Marc Marquez was second fastest on the opening day of practice for the 2022 season-opening Qatar Grand Prix, but then downplayed his chances of resuming winning ways this weekend.
Despite that practice pace and some encouraging signs on his fitness, he doesn’t yet believe that he’s got the pace needed to fight for victory.
The eight-time world champion continues to carry the legacy of a number of career-threatening crashes over the past months and years, with his right shoulder and arm still not back to full strength following the crash he suffered at Jerez during the opening round of the 2020 season and the subsequent aggravation of his injury caused by trying to ride on the broken bone a week later.
He faced a fresh setback last November just as he started to consistently win races again, when an innocuous crash during training left him suffering from a return of the double vision problem that cost him the 2011 Moto2 title.

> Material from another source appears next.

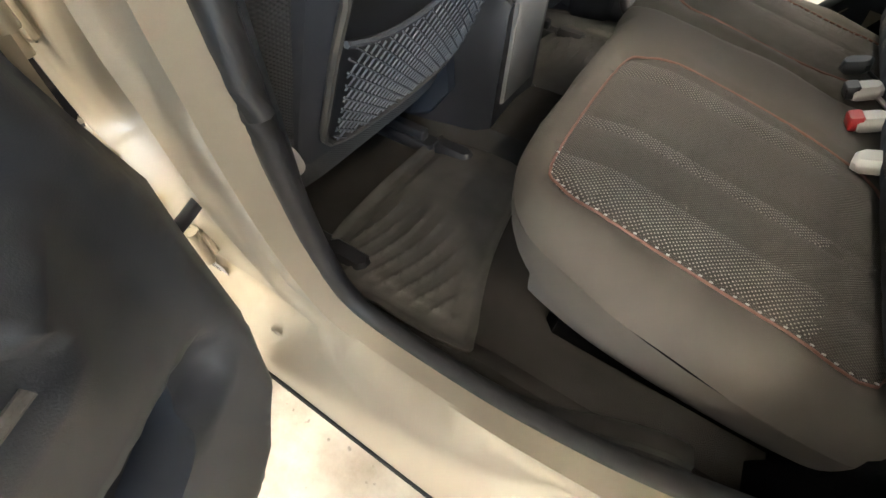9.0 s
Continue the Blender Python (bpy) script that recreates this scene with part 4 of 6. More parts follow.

Unable to train his arm during most of the winter, it means he starts the season not quite in the condition he hoped for – and despite today’s impressive result, only 0.035s off fastest man Alex Rins, he stressed that it was too early to get excited just yet.
“Maybe second position is not my position on the race pace,” he admitted, “but overall the day was better than I expected.
“The target was to try to be in the top 10 to go straight to Q2 because I don’t think tomorrow morning we’ll improve the lap times [in FP3].
“I’m happy about how I’m riding but I’m still riding in a strange way. The lap time is coming, and that’s important.
“The physical condition has improved a lot, and the thing is that normally from the first test to the first race you don’t improve a lot but when you are all winter doing nothing and sitting on the sofa, you feel a lot in one month.
“From the Malaysian test to here I felt a lot and I’m riding much better, but now I need to see how that power is during three days.
“I don’t have pain in the shoulder and it’s the first time I have felt this, so I’m very happy. Today, riding the bike, there was no physical condition that was stopping me.”
Adding to that complication, of course, is the fact that his physical condition isn’t the only challenge that Marquez is facing this winter.
Now riding a radically different Repsol Honda machine after his team made the decision to dramatically alter the balance of the bike, he admits that he’s also still trying to change his riding style to suit the bike.
That’s further complicated by missing out on valuable post-season testing at Jerez last November thanks to his eyesight problem, and it’s now potentially a bigger impediment than his still-improving physical form.
“In the riding style concept, I’m not pushing a lot on the entry,” he explained.
“Before, I was very fast on the entry, but now I’m not very fast – and also I don’t feel the front in that part.
“I feel strange, I don’t feel the limit, I don’t feel the front, still I don’t understand where it is.
“Honestly, I feel slower, and this is good – but if you try to be faster then you are slower!
“It’s strange, because I still haven’t found how to use all the potential of the bike.
“Honda did an amazing job, and I thank them – I think the only brand who can change one year to the next like this is Honda.
“It’s such a big difference that it is like I changed manufacturer, but in a good way. It’s something that I appreciate a lot and they worked very hard.
“Still we need to understand the way, because today I still haven’t touched the bike – we’re still riding the bike of Mandalika, because still we don’t understand.
“Tomorrow we’ll start to play with this a little, but saying that, it seems like at this racetrack in Qatar, we are not the fastest ones.
“It seems that the Yamaha and Suzuki bikes, with the engine in a different way, are more consistent and faster than us.”